** START PROVIDED DATA **

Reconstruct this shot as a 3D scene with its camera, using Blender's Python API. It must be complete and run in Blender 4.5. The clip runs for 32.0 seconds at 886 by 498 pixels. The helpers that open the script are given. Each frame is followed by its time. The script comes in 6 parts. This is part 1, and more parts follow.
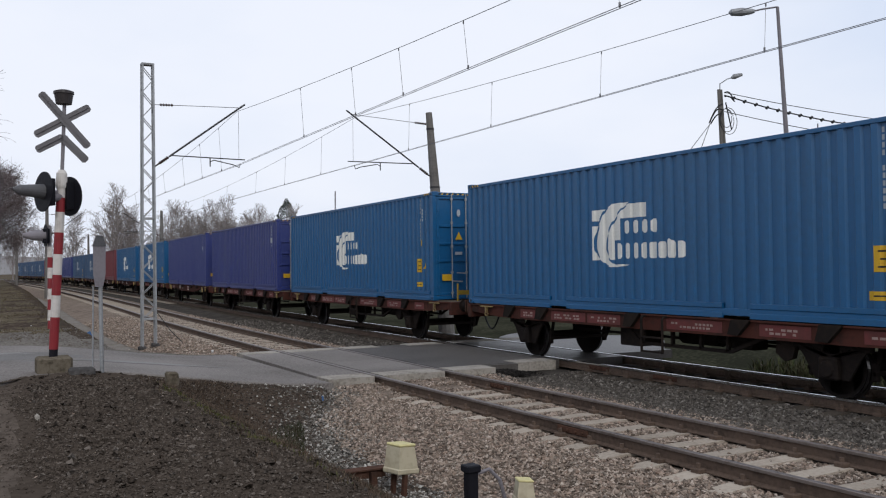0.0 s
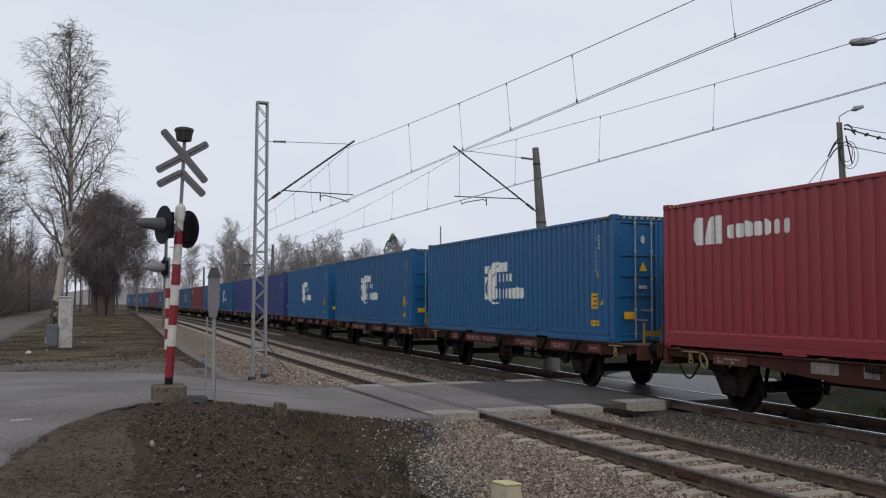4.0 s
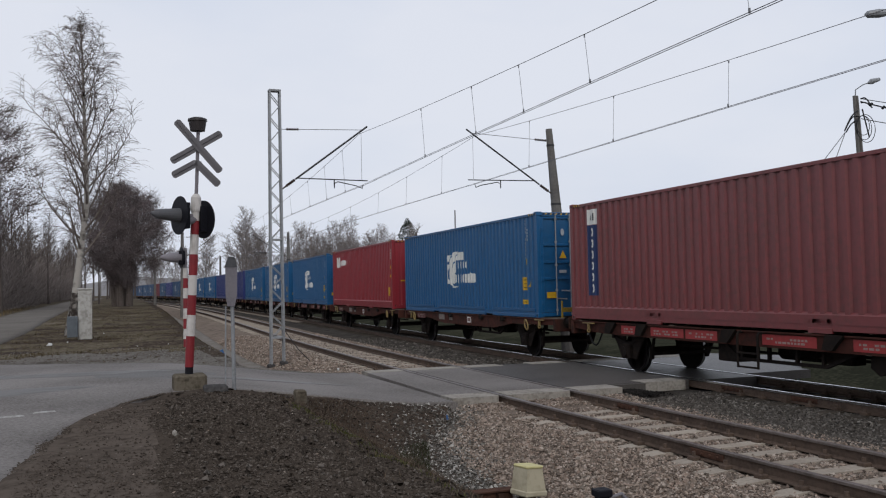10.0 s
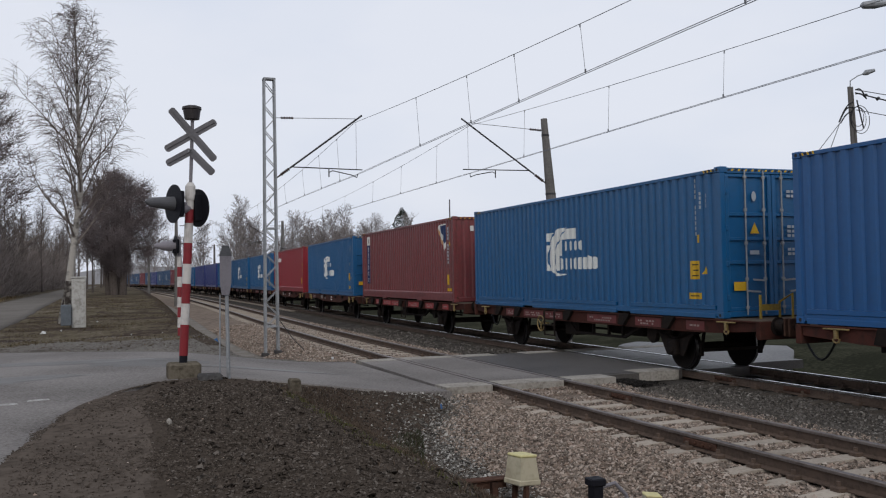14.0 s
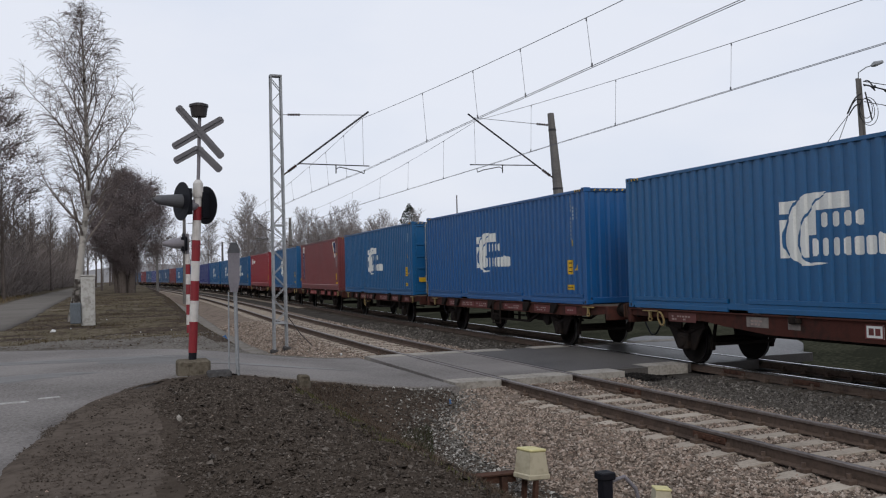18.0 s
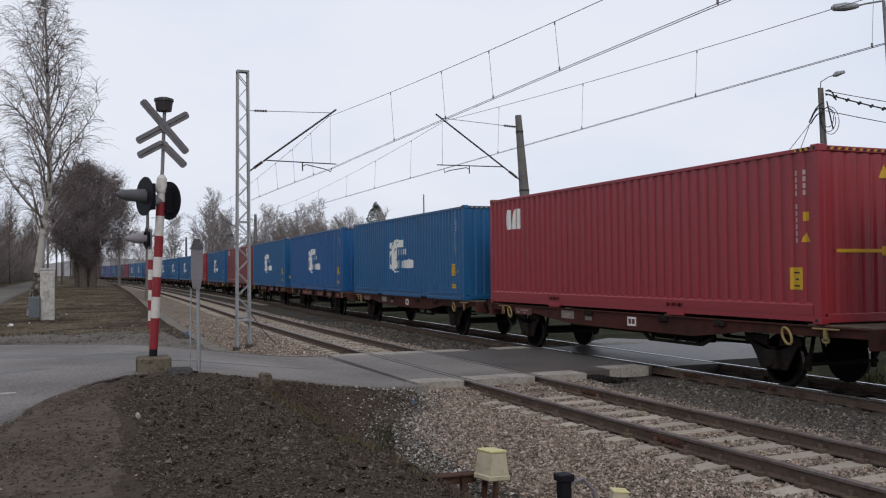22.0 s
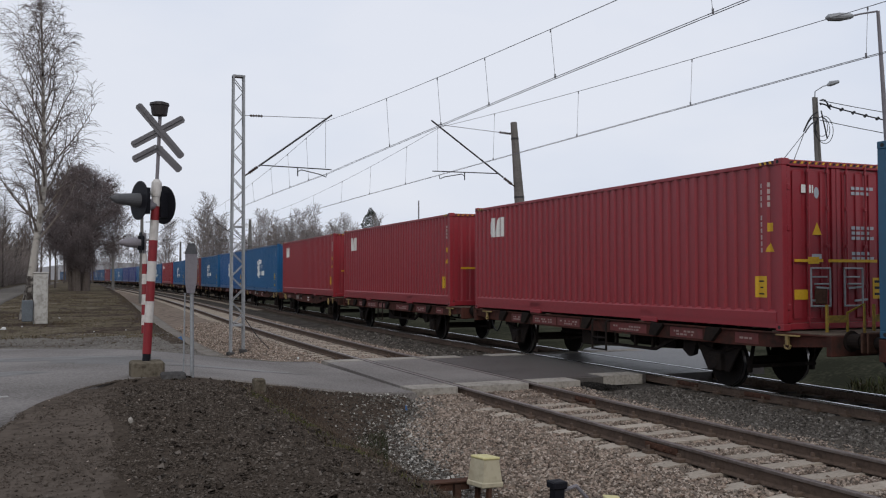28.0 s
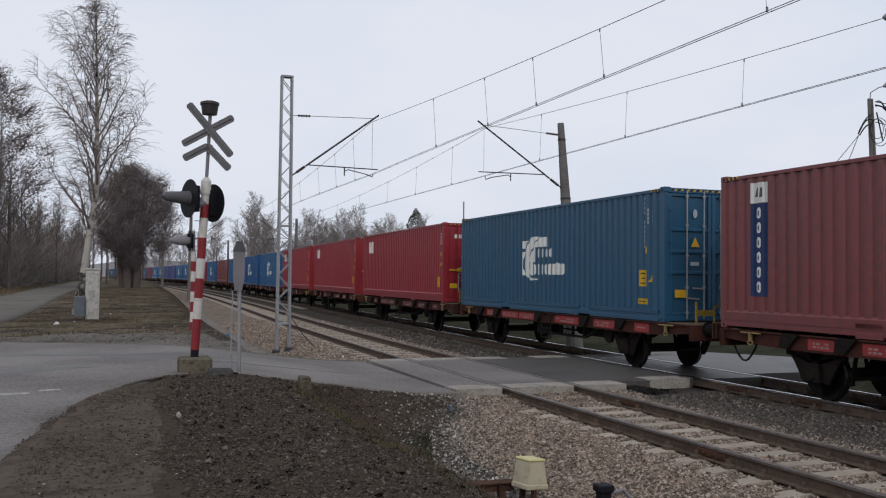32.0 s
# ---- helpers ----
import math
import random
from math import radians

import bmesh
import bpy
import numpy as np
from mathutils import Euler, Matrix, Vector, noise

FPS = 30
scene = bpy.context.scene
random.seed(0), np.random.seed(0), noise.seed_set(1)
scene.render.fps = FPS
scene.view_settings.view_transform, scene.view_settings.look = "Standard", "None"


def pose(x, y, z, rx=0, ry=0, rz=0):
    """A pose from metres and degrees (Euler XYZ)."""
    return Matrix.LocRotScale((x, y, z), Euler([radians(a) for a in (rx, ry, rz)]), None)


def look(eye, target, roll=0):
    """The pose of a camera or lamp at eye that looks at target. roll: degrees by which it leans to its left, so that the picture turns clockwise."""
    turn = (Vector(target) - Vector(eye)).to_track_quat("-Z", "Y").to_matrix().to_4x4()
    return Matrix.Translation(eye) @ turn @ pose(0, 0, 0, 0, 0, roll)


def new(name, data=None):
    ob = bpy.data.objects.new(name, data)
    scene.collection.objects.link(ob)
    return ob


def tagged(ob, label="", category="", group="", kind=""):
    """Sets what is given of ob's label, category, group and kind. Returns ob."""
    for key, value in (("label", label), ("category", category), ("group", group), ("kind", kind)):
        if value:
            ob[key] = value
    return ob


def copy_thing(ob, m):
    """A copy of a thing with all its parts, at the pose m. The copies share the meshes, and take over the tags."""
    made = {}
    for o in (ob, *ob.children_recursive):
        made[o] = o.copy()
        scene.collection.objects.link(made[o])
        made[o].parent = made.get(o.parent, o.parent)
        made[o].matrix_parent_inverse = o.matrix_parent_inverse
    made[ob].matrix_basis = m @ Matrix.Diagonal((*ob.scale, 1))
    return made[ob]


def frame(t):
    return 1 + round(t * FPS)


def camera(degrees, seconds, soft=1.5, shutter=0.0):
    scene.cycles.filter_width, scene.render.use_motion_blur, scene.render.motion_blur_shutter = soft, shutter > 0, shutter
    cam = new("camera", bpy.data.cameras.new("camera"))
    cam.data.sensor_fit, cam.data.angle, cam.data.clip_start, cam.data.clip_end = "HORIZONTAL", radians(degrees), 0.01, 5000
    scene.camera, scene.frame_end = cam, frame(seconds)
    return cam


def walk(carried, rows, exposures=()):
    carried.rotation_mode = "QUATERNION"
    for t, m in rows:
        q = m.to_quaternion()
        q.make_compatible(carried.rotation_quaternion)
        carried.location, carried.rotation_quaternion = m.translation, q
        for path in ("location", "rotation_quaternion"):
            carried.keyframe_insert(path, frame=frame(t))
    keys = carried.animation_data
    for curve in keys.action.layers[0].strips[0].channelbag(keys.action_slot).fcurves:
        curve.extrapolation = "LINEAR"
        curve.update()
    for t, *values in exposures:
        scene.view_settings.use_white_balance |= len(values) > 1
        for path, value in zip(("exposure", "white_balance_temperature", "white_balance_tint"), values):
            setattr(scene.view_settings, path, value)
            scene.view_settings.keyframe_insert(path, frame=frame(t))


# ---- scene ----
# ---------------------------------------------------------------- camera: seconds, x, y, z, yaw, pitch, roll
cam = camera(51.96, 32.0, soft=1.15)
PATH = [
    (0.0, 0.0, -0.12, 2.055, -29.2, 1.11, -0.7), (0.5, 0.01, -0.1, 2.05, -29.17, 1.16, -0.13), (1.0, 0.02, -0.08, 2.045, -28.08, 2.3, 3.2),
    (1.5, 0.02, -0.09, 2.05, -28.17, 3.68, 1.75), (2.0, 0.02, -0.1, 2.055, -27.9, 3.84, -0.86), (2.5, 0.01, -0.07, 2.057, -25.22, 3.95, -0.55),
    (3.0, 0.009, -0.056, 2.069, -23.83, 3.74, 0.39), (3.5, 0.014, -0.031, 2.058, -22.97, 3.53, 0.61), (5.5, 0.013, -0.008, 2.042, -22.23, 3.05, -1.31),
    (6.0, 0.009, -0.008, 2.056, -22.08, 2.8, -1.24), (6.5, 0.011, -0.002, 2.055, -22.02, 2.55, -1.54), (7.0, 0.01, 0.008, 2.058, -21.48, 2.43, -1.33),
    (7.5, 0.006, 0.005, 2.058, -21.22, 2.46, -1.55), (8.0, 0.008, 0.011, 2.052, -20.96, 2.58, -1.28), (8.5, 0.003, 0.009, 2.055, -20.94, 2.57, -1.11),
    (9.0, -0.009, 0.013, 2.053, -21.0, 2.33, -1.12), (9.5, -0.003, 0.008, 2.053, -21.37, 2.27, -1.0), (10.0, 0.005, 0.005, 2.059, -21.68, 2.36, -1.15),
    (10.5, 0.009, -0.003, 2.06, -21.96, 2.43, -1.03), (11.0, 0.008, -0.01, 2.063, -22.04, 2.28, -1.12), (11.5, 0.011, 0.005, 2.059, -21.78, 2.27, -1.34),
    (12.0, -0.003, -0.005, 2.06, -21.37, 2.31, -1.13), (12.5, -0.004, 0.003, 2.058, -21.28, 2.15, -1.12), (13.0, -0.008, -0.003, 2.055, -21.54, 1.91, -0.91),
    (13.5, -0.006, 0.004, 2.058, -21.78, 1.73, -0.87), (14.0, -0.0, 0.005, 2.059, -22.02, 1.69, -0.96), (14.5, 0.002, 0.001, 2.057, -21.94, 1.6, -1.1),
    (16.5, -0.0, -0.003, 2.058, -22.13, 1.57, -1.46), (17.0, 0.0, -0.001, 2.057, -21.92, 1.56, -1.49), (17.5, -0.001, 0.001, 2.058, -21.66, 1.54, -1.48),
    (18.0, -0.003, 0.004, 2.053, -21.54, 1.43, -1.38), (18.5, 0.002, 0.007, 2.057, -21.72, 1.34, -1.52), (19.0, -0.0, -0.0, 2.065, -21.92, 1.37, -1.47),
    (19.5, -0.008, -0.003, 2.063, -21.67, 1.4, -1.1), (20.0, -0.012, -0.002, 2.057, -21.49, 1.43, -0.99), (20.5, -0.007, -0.002, 2.054, -21.6, 1.36, -0.79),
    (21.0, 0.008, 0.004, 2.052, -22.14, 1.19, -0.94), (21.5, 0.008, -0.008, 2.062, -22.94, 1.23, -0.38), (22.0, 0.007, -0.02, 2.068, -23.67, 1.36, -0.44),
    (22.5, -0.0, -0.027, 2.073, -23.97, 1.45, -0.46), (23.0, -0.003, -0.033, 2.073, -23.88, 1.87, 0.87), (23.5, 0.001, -0.031, 2.071, -23.68, 2.18, 0.44),
    (24.0, 0.002, -0.016, 2.063, -23.65, 2.38, 0.26), (24.5, 0.005, -0.024, 2.067, -23.34, 2.39, 0.27), (25.0, 0.01, -0.013, 2.061, -23.46, 2.25, 0.04),
    (25.5, 0.009, -0.028, 2.066, -23.88, 2.22, 0.13), (27.5, 0.011, -0.03, 2.067, -23.9, 2.11, -0.23), (28.0, 0.004, -0.025, 2.069, -24.01, 1.75, -0.05),
    (28.5, 0.01, -0.018, 2.063, -24.08, 1.76, -0.16), (29.0, 0.01, -0.025, 2.07, -24.03, 1.72, -0.12), (29.5, 0.012, -0.013, 2.07, -23.87, 1.94, -0.17),
    (30.0, 0.007, -0.021, 2.071, -23.59, 1.97, -0.34), (30.5, 0.008, -0.004, 2.065, -22.88, 1.96, 0.11), (31.0, 0.012, 0.006, 2.061, -22.34, 1.86, -0.5),
    (31.5, -0.004, 0.012, 2.054, -21.68, 1.92, 0.0), (32.0, -0.001, 0.02, 2.052, -21.2, 1.81, 0.61),
]

def eye_pose(x, y, z, yaw, pitch, roll):
    m = pose(x, y, z, 90 + pitch, 0, yaw)
    return m @ pose(0, 0, 0, 0, 0, roll)


walk(cam, [(r[0], eye_pose(*r[1:])) for r in PATH], exposures=[(0.0, 0.10), (0.5, 0.09), (2.0, -0.18), (3.5, -0.15), (5.5, -0.15), (11.0, -0.13), (14.0, -0.10), (17.0, -0.05), (23.0, -0.03), (25.0, -0.06), (28.0, -0.10), (32.0, -0.11)])

# ---------------------------------------------------------------- sky and sun: a flat overcast winter day
world = bpy.data.worlds.new("overcast_sky")
scene.world = world
world.use_nodes = True
wn, wl = world.node_tree.nodes, world.node_tree.links
wn.clear()
w_out = wn.new("ShaderNodeOutputWorld")
w_bg = wn.new("ShaderNodeBackground")
w_sky = wn.new("ShaderNodeTexSky")
w_sky.sky_type = "NISHITA"
w_sky.sun_disc = False
w_sky.sun_elevation, w_sky.sun_rotation = radians(28), radians(200)
w_sky.dust_density, w_sky.air_density = 4.0, 1.0
w_scale = wn.new("ShaderNodeMix")
w_scale.data_type, w_scale.blend_type = "RGBA", "MULTIPLY"
w_scale.inputs[0].default_value = 1.0
w_scale.inputs[7].default_value = (0.09, 0.09, 0.09, 1)
wl.new(w_sky.outputs[0], w_scale.inputs[6])
w_coord = wn.new("ShaderNodeTexCoord")
w_map = wn.new("ShaderNodeMapping")
w_map.inputs["Scale"].default_value = (1.0, 1.0, 2.6)
w_noise = wn.new("ShaderNodeTexNoise")
w_noise.inputs["Scale"].default_value, w_noise.inputs["Detail"].default_value = 1.6, 5.0
wl.new(w_coord.outputs["Generated"], w_map.inputs[0])
wl.new(w_map.outputs[0], w_noise.inputs["Vector"])
w_ramp = wn.new("ShaderNodeValToRGB")
w_ramp.color_ramp.elements[0].position, w_ramp.color_ramp.elements[0].color = 0.34, (0.69, 0.765, 0.915, 1)
w_ramp.color_ramp.elements[1].position, w_ramp.color_ramp.elements[1].color = 0.62, (0.845, 0.88, 0.975, 1)
wl.new(w_noise.outputs["Fac"], w_ramp.inputs[0])
w_mix = wn.new("ShaderNodeMix")
w_mix.data_type = "RGBA"
w_mix.inputs[0].default_value = 0.93
wl.new(w_scale.outputs[2], w_mix.inputs[6])
wl.new(w_ramp.outputs[0], w_mix.inputs[7])
wl.new(w_mix.outputs[2], w_bg.inputs[0])
w_bg.inputs[1].default_value = 1.0
wl.new(w_bg.outputs[0], w_out.inputs[0])

sun = new("sun", bpy.data.lights.new("sun", "SUN"))
sun.data.energy, sun.data.angle, sun.data.color = 0.85, radians(20), (1.0, 0.97, 0.93)
sun.matrix_world = look((0, 0, 50), (12, 44, 22))


# ---------------------------------------------------------------- materials
def lin(r, g, b):
    return tuple(((c / 255 / 12.92) if c < 10.3 else ((c / 255 + 0.055) / 1.055) ** 2.4) for c in (r, g, b))


def mat(name, base, rough=0.7, metal=0.0, dirt=None, amount=0.35, grain=30.0, blotch=1.5, bump=0.0, bump_scale=60.0, rand=0.0,
        streak=None, edges=0.45, spec=0.35):
    """A surface with grain and blotches: base colour, a second dirt colour that covers about amount of it, fine relief."""
    m = bpy.data.materials.new(name)
    m.use_nodes = True
    n, l = m.node_tree.nodes, m.node_tree.links
    b = n["Principled BSDF"]
    b.inputs["Roughness"].default_value, b.inputs["Metallic"].default_value = rough, metal
    b.inputs["Specular IOR Level"].default_value = 0.0 if rough >= 0.9 else 0.05 if rough >= 0.8 else spec
    dirt = dirt or tuple(c * 0.55 for c in base)
    co = n.new("ShaderNodeTexCoord")
    info = n.new("ShaderNodeObjectInfo")
    off = n.new("ShaderNodeVectorMath")
    off.operation = "MULTIPLY_ADD"
    off.inputs[1].default_value = (1, 1, 1)
    sc = n.new("ShaderNodeMath")
    sc.operation = "MULTIPLY"
    sc.inputs[1].default_value = 40.0
    l.new(info.outputs["Random"], sc.inputs[0])
    l.new(co.outputs["Object"], off.inputs[0])
    l.new(sc.outputs[0], off.inputs[2])
    big, fine = n.new("ShaderNodeTexNoise"), n.new("ShaderNodeTexNoise")
    big.inputs["Scale"].default_value, big.inputs["Detail"].default_value = blotch, 6.0
    fine.inputs["Scale"].default_value, fine.inputs["Detail"].default_value = grain, 4.0
    vec = off.outputs[0]
    if streak:
        mp = n.new("ShaderNodeMapping")
        mp.inputs["Scale"].default_value = streak
        l.new(vec, mp.inputs[0])
        l.new(mp.outputs[0], big.inputs["Vector"])
    else:
        l.new(vec, big.inputs["Vector"])
    l.new(vec, fine.inputs["Vector"])
    add = n.new("ShaderNodeMath")
    add.operation = "MULTIPLY_ADD"
    add.inputs[1].default_value = 0.5
    l.new(fine.outputs["Fac"], add.inputs[0])
    half = n.new("ShaderNodeMath")
    half.operation = "MULTIPLY"
    half.inputs[1].default_value = 0.5
    l.new(big.outputs["Fac"], half.inputs[0])
    l.new(half.outputs[0], add.inputs[2])
    ramp = n.new("ShaderNodeMapRange")
    ramp.inputs["From Min"].default_value, ramp.inputs["From Max"].default_value = edges, 0.66
    ramp.inputs["To Max"].default_value = min(1.0, amount * 2)
    l.new(add.outputs[0], ramp.inputs["Value"])
    mix = n.new("ShaderNodeMix")
    mix.data_type = "RGBA"
    mix.inputs[6].default_value, mix.inputs[7].default_value = (*base, 1), (*dirt, 1)
    l.new(ramp.outputs[0], mix.inputs[0])
    out = mix.outputs[2]
    if rand:
        hsv = n.new("ShaderNodeHueSaturation")
        rr = n.new("ShaderNodeMapRange")
        rr.inputs["To Min"].default_value, rr.inputs["To Max"].default_value = 1 - rand, 1 + rand
        l.new(info.outputs["Random"], rr.inputs["Value"])
        l.new(rr.outputs[0], hsv.inputs["Value"])
        l.new(out, hsv.inputs["Color"])
        out = hsv.outputs[0]
    l.new(out, b.inputs["Base Color"])
    rg = n.new("ShaderNodeMapRange")
    rg.inputs["To Min"].default_value, rg.inputs["To Max"].default_value = max(0.05, rough - 0.12), min(1, rough + 0.12)
    l.new(fine.outputs["Fac"], rg.inputs["Value"])
    l.new(rg.outputs[0], b.inputs["Roughness"])
    if bump:
        bn = n.new("ShaderNodeTexNoise")
        bn.inputs["Scale"].default_value, bn.inputs["Detail"].default_value = bump_scale, 5.0
        l.new(vec, bn.inputs["Vector"])
        bp = n.new("ShaderNodeBump")
        bp.inputs["Strength"].default_value, bp.inputs["Distance"].default_value = min(1.0, bump), 0.02
        l.new(bn.outputs["Fac"], bp.inputs["Height"])
        l.new(bp.outputs[0], b.inputs["Normal"])
    return m


def speckled(name, tones, rough=0.9):
    """For loose heaps: every island of the mesh takes one of the tones."""
    m = mat(name, tones[0], rough, bump=0.5, bump_scale=90)
    n, l = m.node_tree.nodes, m.node_tree.links
    geo, ramp = n.new("ShaderNodeNewGeometry"), n.new("ShaderNodeValToRGB")
    while len(ramp.color_ramp.elements) < len(tones):
        ramp.color_ramp.elements.new(0.5)
    for i, e in enumerate(ramp.color_ramp.elements):
        e.position, e.color = i / (len(tones) - 1), (*tones[i], 1)
    l.new(geo.outputs["Random Per Island"], ramp.inputs[0])
    l.new(ramp.outputs[0], n["Principled BSDF"].inputs["Base Color"])
    return m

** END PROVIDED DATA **

REQUEST> From the data, collect all lines where the string "target" appears.

FULL RESPONSE>
def look(eye, target, roll=0):
    """The pose of a camera or lamp at eye that looks at target. roll: degrees by which it leans to its left, so that the picture turns clockwise."""
    turn = (Vector(target) - Vector(eye)).to_track_quat("-Z", "Y").to_matrix().to_4x4()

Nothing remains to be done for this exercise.